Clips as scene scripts
^^^^

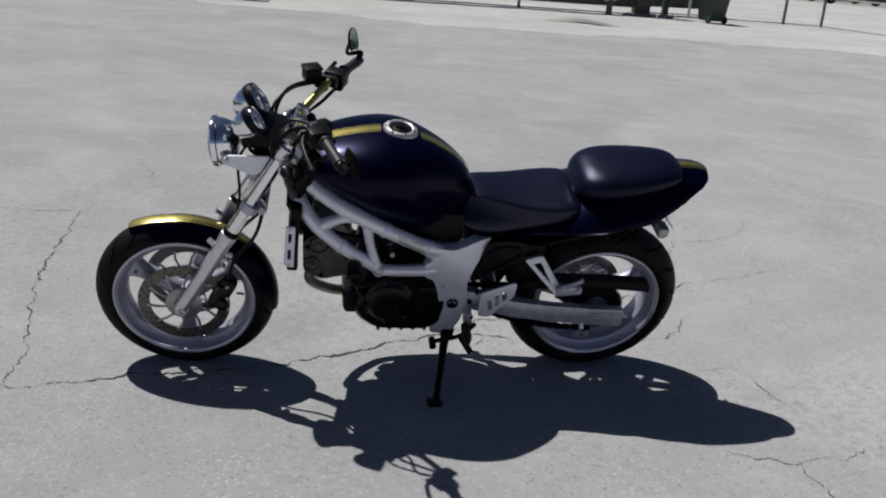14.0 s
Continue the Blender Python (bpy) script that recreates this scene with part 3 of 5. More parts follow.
pebbles = [stone_mesh("stone", k, RUBBLE if k < 3 else ROCK) for k in range(5)]
for i in range(210):
    heap = i % 3
    if heap == 0:
        x, y = 8.95 + rnd.gauss(0, 0.5), -2.55 + rnd.gauss(0, 0.42)
    elif heap == 1:
        x, y = 9.8 + rnd.gauss(0, 0.5), -8.0 + rnd.gauss(0, 1.2)
        if i % 2:
            x, y = 9.8 + rnd.gauss(0, 0.4), -3.4 + rnd.gauss(0, 0.5)
    else:
        y = rnd.uniform(-12, 6)
        x = kerb_x(y) + rnd.uniform(0.4, 4)
    x = max(x, kerb_x(y) + 0.35)
    s = rnd.choice((0.03, 0.04, 0.06, 0.1)) * rnd.uniform(0.8, 1.3) if heap < 2 else rnd.uniform(0.02, 0.07)
    ob = new("stone", pebbles[i % 4 if heap < 2 else i % 5])
    ob.matrix_world = pose(x, y, verge_z(x, y) + s * 0.12, rnd.uniform(-35, 35), rnd.uniform(-35, 35), rnd.uniform(0, 360)) @ Matrix.Diagonal((s * rnd.uniform(1.1, 2.2), s, s * rnd.uniform(0.6, 1.1), 1))
    tagged(ob, "broken piece of pale rubble lying on the dirt", "stone", "rubble on the verge")
litter = bmesh.new()
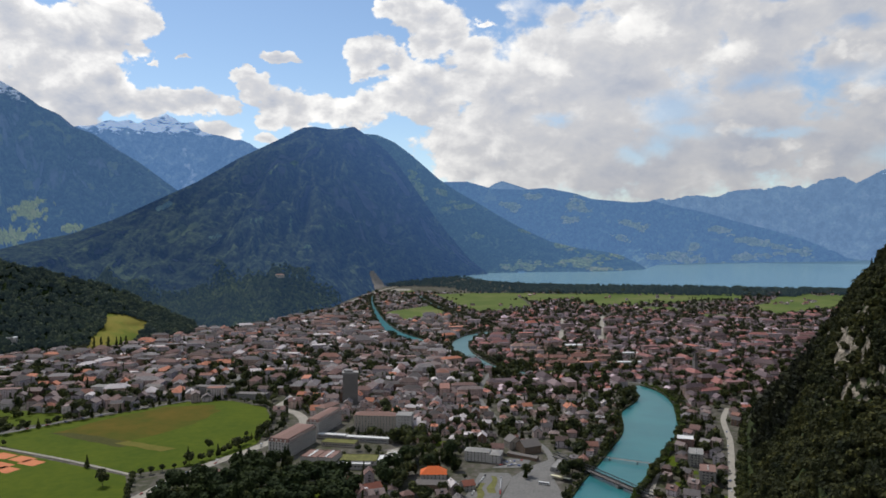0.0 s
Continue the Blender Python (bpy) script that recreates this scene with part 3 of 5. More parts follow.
def mountain(name, skyline, foot, crest, material, label, shape=1.0, spur=0.10, rough=0.06, wave=420.0, seed=3, step=0.1, rows=70, foot_z=0.0, jag=0.0, ribbed=0.0):
    """A range from its foot to its crest and down behind it. skyline: azimuth, elevation seen from the middle of the flight; foot, crest: azimuth, distance."""
    az = np.arange(skyline[0][0], skyline[-1][0] + 1e-6, step)
    sa, se = np.array(skyline).T
    el = np.interp(az, sa, se)
    k = np.ones(5) / 5
    el = np.convolve(np.pad(el, 2, mode="edge"), k, "valid") * 0.5 + el * 0.5
    el = el + jag * fractal(az / 0.9, 0 * az + seed, 4, seed + 40)
    rf, rc = np.interp(az, *np.array(foot).T), np.interp(az, *np.array(crest).T)
    zc = CZ + rc * np.tan(np.radians(el))
    u = np.r_[np.linspace(0, 1, rows), 1.06, 1.16, 1.3]
    uu = np.minimum(u, 1.0)[None]
    back = np.maximum(u - 1, 0)[None]
    A = az[:, None] + 0 * u[None]
    # spurs and gullies run down from the crest
    x = np.radians(A) * rc.mean() / wave
    warp = fractal(x * 0.7, uu * 2.2 + 0 * x, 4, seed + 9)
    ribs = fractal(x + 0.5 * warp, uu * 1.1 + 0 * x, 5, seed, True)
    keep = np.sin(np.pi * np.minimum(uu, 1.0)) ** 0.6
    r = rf[:, None] + (rc - rf)[:, None] * np.clip(uu + back * 1.5 + spur * ribs * keep, 0, None)
    z = foot_z + (zc - foot_z)[:, None] * (uu ** shape + rough * fractal(x * 2.3, uu * 6 + 0 * x, 5, seed + 4) * keep) - back * 0.9 * (zc[:, None])
    z = z + ribbed * zc[:, None] * keep * fractal(x * 1.3 + 0.6 * warp, uu * 2.6 + 0 * x, 6, seed + 14, True)
    z = np.where(u[None] == 0, foot_z - 8, z)
    z = np.where(u[None] > 0, np.maximum(z, foot_z + np.clip(0.5 * zc, 0, 200)[:, None] * uu), z)
    # nothing below the crest may stand out over the skyline
    roof = CZ + r * np.tan(np.radians(el))[:, None] - 2
    z = np.where(uu < 1, np.minimum(z, roof), z)
    a = np.radians(A)
    p = np.c_[(CX + np.sin(a) * r).ravel(), (CY + np.cos(a) * r).ravel(), z.ravel()]
    q, _ = far(p)
    ob = mesh_object(name, q, grid_faces(len(az), len(u))[:, ::-1], [material], smooth=True)
    tagged(ob, label, "mountain", "", "structure")
    return az, u, p.reshape(len(az), len(u), 3)


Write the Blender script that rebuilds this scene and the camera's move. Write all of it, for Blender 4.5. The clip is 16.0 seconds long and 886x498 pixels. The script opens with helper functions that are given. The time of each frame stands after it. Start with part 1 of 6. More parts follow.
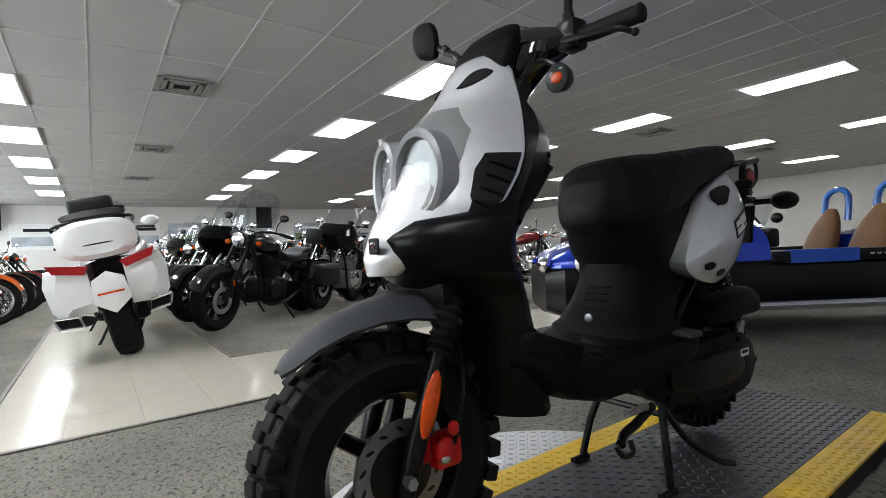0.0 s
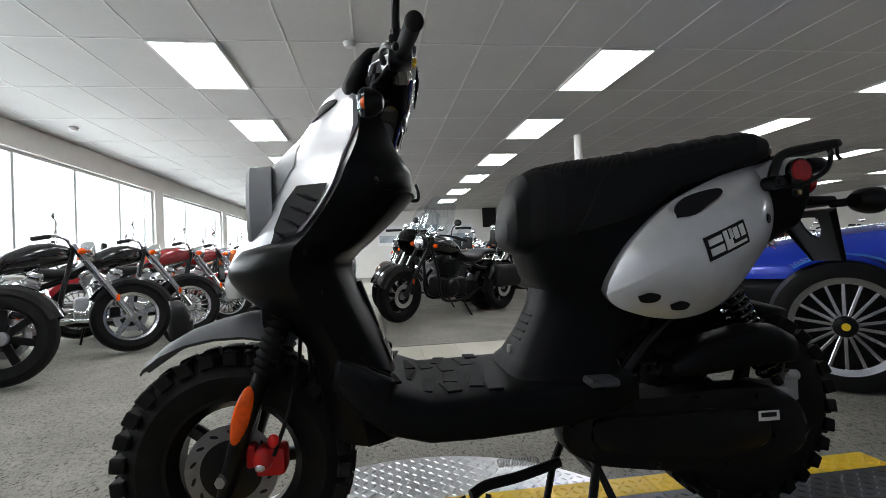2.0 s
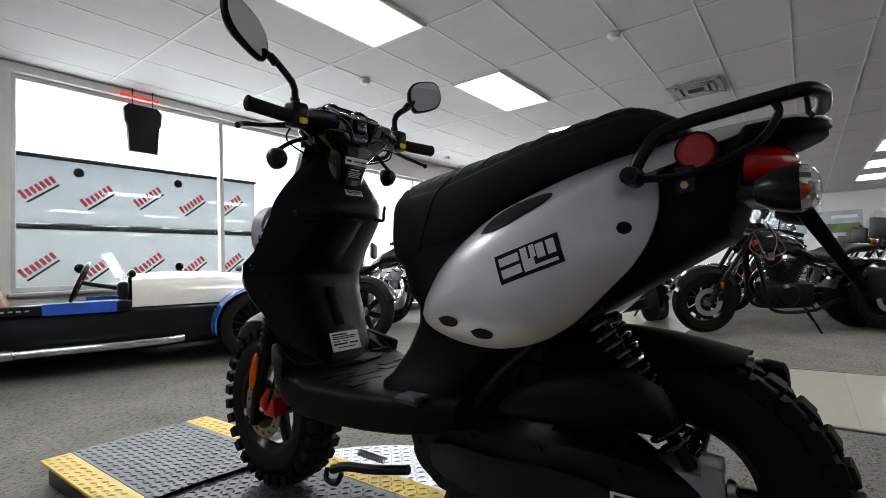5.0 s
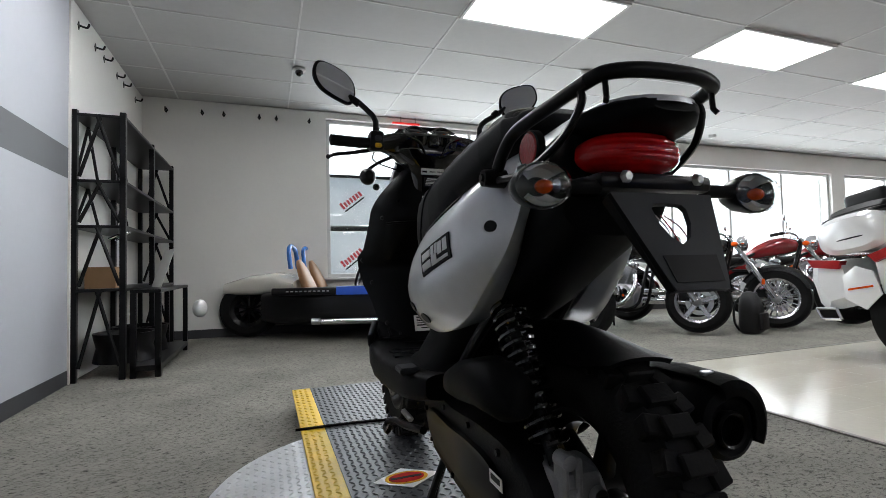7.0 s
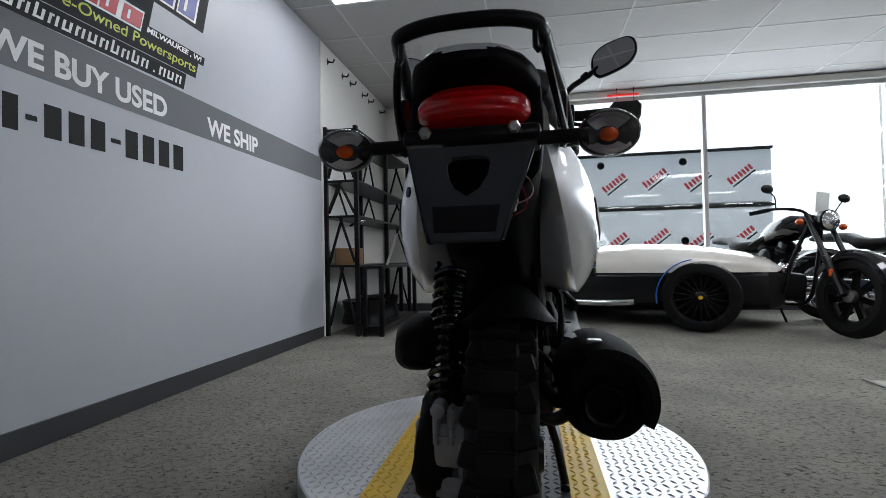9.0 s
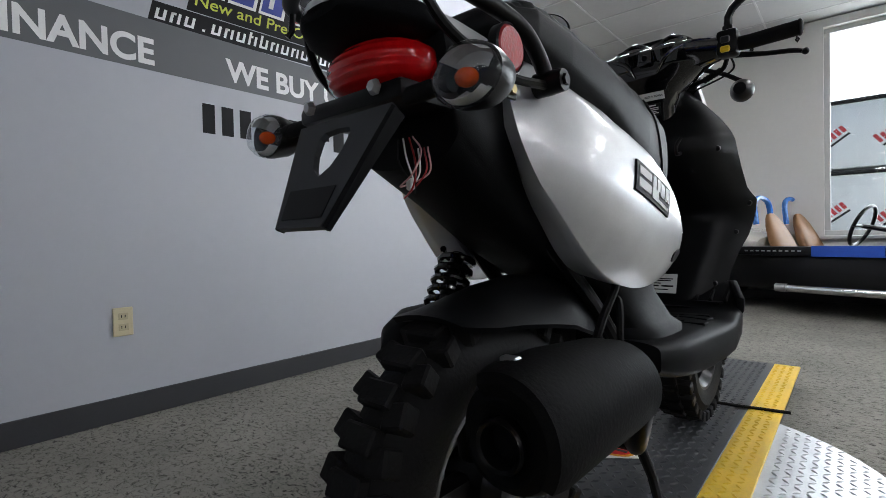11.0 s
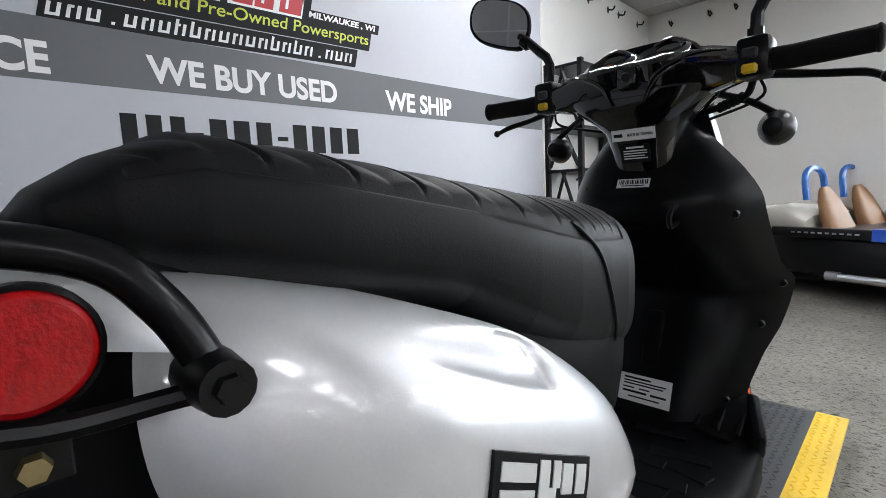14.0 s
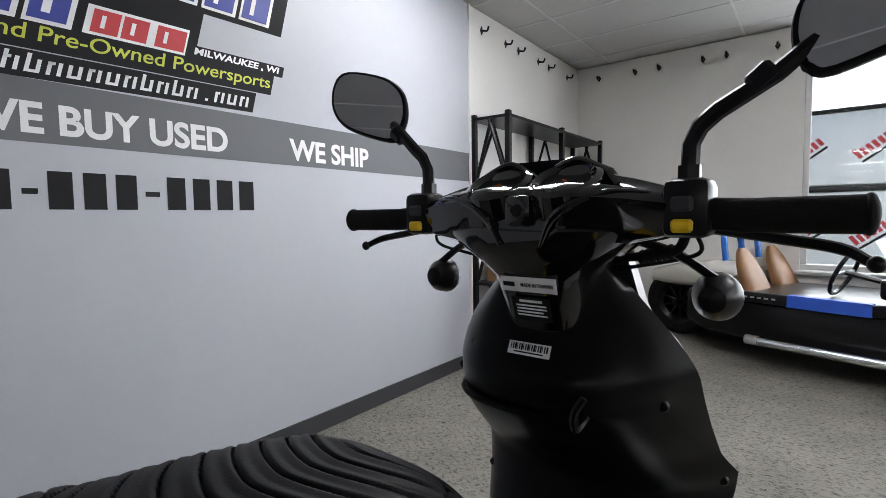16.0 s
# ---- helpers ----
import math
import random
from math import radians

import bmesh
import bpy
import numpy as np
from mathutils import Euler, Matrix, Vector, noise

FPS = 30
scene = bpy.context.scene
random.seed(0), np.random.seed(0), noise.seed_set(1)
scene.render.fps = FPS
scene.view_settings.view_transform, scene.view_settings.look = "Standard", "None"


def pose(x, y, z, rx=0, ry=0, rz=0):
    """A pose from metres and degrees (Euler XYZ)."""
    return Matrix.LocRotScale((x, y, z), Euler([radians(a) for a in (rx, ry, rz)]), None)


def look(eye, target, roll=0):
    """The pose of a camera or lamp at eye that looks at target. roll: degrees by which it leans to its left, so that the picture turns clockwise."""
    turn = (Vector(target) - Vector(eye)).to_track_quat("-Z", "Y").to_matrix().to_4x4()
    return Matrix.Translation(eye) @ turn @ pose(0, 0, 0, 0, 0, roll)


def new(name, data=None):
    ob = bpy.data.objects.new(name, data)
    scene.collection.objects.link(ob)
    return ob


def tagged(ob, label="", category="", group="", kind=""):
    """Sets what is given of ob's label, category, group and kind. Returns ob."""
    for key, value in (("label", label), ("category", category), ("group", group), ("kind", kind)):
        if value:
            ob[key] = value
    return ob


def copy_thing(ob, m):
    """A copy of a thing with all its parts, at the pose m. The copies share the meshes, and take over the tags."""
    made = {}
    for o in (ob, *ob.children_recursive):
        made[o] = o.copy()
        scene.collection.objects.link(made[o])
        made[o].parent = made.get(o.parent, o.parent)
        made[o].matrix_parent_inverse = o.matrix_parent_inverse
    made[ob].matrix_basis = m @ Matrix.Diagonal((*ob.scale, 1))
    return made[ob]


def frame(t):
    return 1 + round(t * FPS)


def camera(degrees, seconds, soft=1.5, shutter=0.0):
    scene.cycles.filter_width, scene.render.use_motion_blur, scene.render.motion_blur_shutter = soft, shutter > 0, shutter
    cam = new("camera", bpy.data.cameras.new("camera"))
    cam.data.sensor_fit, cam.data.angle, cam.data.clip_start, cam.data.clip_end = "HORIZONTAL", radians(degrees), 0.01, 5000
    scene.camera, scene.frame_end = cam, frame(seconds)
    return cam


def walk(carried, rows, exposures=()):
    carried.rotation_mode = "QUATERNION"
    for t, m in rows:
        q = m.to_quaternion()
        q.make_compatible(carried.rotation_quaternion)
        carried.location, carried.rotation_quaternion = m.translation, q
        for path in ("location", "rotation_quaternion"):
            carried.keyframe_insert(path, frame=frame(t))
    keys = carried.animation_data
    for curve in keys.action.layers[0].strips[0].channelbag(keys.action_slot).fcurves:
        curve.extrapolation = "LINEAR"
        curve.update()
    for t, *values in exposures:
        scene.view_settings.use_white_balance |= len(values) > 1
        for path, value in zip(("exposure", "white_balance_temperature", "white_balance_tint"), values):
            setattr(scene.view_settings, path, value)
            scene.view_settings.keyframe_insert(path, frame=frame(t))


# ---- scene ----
cam = camera(85.0, 16.0, soft=0.6)
PATH = [
    (0, (-0.416, 2.025, 0.745), (1.205, 0.854, 0.748), -2.6),
    (0.5, (-0.469, 1.816, 0.742), (1.281, 0.846, 0.734), -2.5),
    (1, (-0.603, 1.646, 0.748), (1.244, 0.881, 0.780), -2.9),
    (1.5, (-0.677, 1.468, 0.760), (1.259, 0.967, 0.788), -3.8),
    (2, (-0.717, 1.266, 0.772), (1.264, 0.993, 0.803), -2.4),
    (2.5, (-0.710, 1.100, 0.785), (1.289, 1.040, 0.818), -2.4),
    (3, (-0.715, 0.916, 0.786), (1.276, 1.107, 0.825), -2.1),
    (5.5, (-0.447, 0.017, 0.766), (0.961, 1.435, 0.844), -1.4),
    (6, (-0.343, -0.120, 0.759), (0.844, 1.488, 0.831), -0.8),
    (6.5, (-0.241, -0.240, 0.761), (0.727, 1.509, 0.818), -1.3),
    (7, (-0.114, -0.344, 0.757), (0.574, 1.533, 0.834), -1.3),
    (7.5, (0.016, -0.433, 0.746), (0.445, 1.519, 0.808), -1.0),
    (8, (0.167, -0.472, 0.720), (0.407, 1.514, 0.751), -0.7),
    (8.5, (0.306, -0.480, 0.701), (0.289, 1.520, 0.728), -0.9),
    (9, (0.465, -0.475, 0.701), (0.115, 1.494, 0.740), -1.2),
    (9.5, (0.600, -0.443, 0.702), (-0.061, 1.444, 0.755), -0.9),
    (10, (0.715, -0.367, 0.698), (-0.211, 1.405, 0.710), -0.5),
    (12.5, (0.871, 0.069, 0.797), (-0.628, 1.391, 0.715), -3.3),
    (13, (0.846, 0.149, 0.859), (-0.584, 1.537, 0.680), -3.3),
    (13.5, (0.803, 0.232, 0.936), (-0.569, 1.674, 0.741), -3.6),
    (14, (0.794, 0.294, 0.994), (-0.601, 1.707, 0.756), -2.7),
    (14.5, (0.776, 0.378, 1.043), (-0.586, 1.823, 0.799), -3.2),
    (15, (0.775, 0.438, 1.083), (-0.553, 1.917, 0.868), -3.3),
    (15.5, (0.743, 0.548, 1.123), (-0.517, 2.089, 0.929), -1.5),
    (16, (0.709, 0.621, 1.169), (-0.505, 2.205, 1.040), -0.8),
]
EXPOSURE = [(0.0, -0.1, 6500, 10), (3.0, -0.15, 6450, 10), (5.5, -0.2, 6500, 11), (6.5, -0.2, 6500, 11), (8.5, -0.6, 6250, 12), (9.5, -0.76, 6250, 12), (10.0, -0.8, 6300, 12), (11.0, -0.2, 6350, 12), (12.5, 0.22, 6400, 12), (13.5, 0.25, 6400, 13), (14.5, 0.02, 6450, 13), (15.0, 0.08, 6500, 14), (16.0, -0.08, 6500, 14)]
walk(cam, [(t, look(eye, target, roll)) for t, eye, target, roll in PATH], EXPOSURE)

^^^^

■ **Instruction**
Give back exactly the lines from the line that has "shutter > 0, shutter" to the line that has "radians(degrees), 0.01, 5000", both included, and leave out all others.

■ **Worked answer**
    scene.cycles.filter_width, scene.render.use_motion_blur, scene.render.motion_blur_shutter = soft, shutter > 0, shutter
    cam = new("camera", bpy.data.cameras.new("camera"))
    cam.data.sensor_fit, cam.data.angle, cam.data.clip_start, cam.data.clip_end = "HORIZONTAL", radians(degrees), 0.01, 5000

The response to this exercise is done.